I would encourage you to skip the small talk, and get to the first question promptly.
Jeff: “Hey, how's it going today?”
You: “Good thanks. What's on your mind?”
From there, you can progress in a friendly way. Notice in the example earlier I wasn't simply repeating the “And what else?” question over and over. Instead, I acknowledged their answers before asking the next question. “I see. And what else?”
If your fear is that you'll become known as The One Who Always Asks Those Questions, ask yourself this.
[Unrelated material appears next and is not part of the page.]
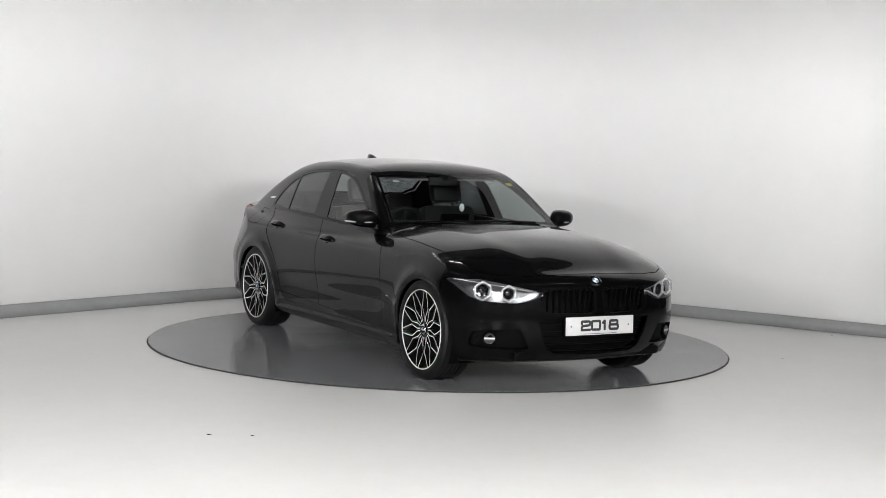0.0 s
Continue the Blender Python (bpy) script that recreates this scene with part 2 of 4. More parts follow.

Is that a worse outcome than being overwhelmed with other people's jobs and getting burned out?
Besides, there's a good chance your fears are unfounded.
…most likely you can think of someone in your organization who seems to be able to “hold the line” and stop that aggregation of small tasks and additional responsibilities that, for the rest of us, eventually consume our lives. That person might not be the best-liked person in the organization… but they're likely to be successful, senior and respected. And that’s because they know how to say yes more slowly than you do.
How to Learn the Coaching Habit
In this article I've summarized the seven questions from the Coaching Habit, and how they can help you to avoid becoming burned out on the job.
But there's a lot more nuance and reasoning behind the questions. And it's worth learning about them in more detail. The book itself is a little over 200 pages in print, with a bunch of extra material at the back. I read through it quite fast, because it was so immediately helpful to me. It only took the first few pages for me to realize how I'd been dealing with requests for my help the wrong way for so many years. Hindsight is a wonderful thing. But there's been a benefit since reading it as well. The Coaching Habit has helped me to reduce my problem load at work and at home. And ultimately that helps everyone, not just me.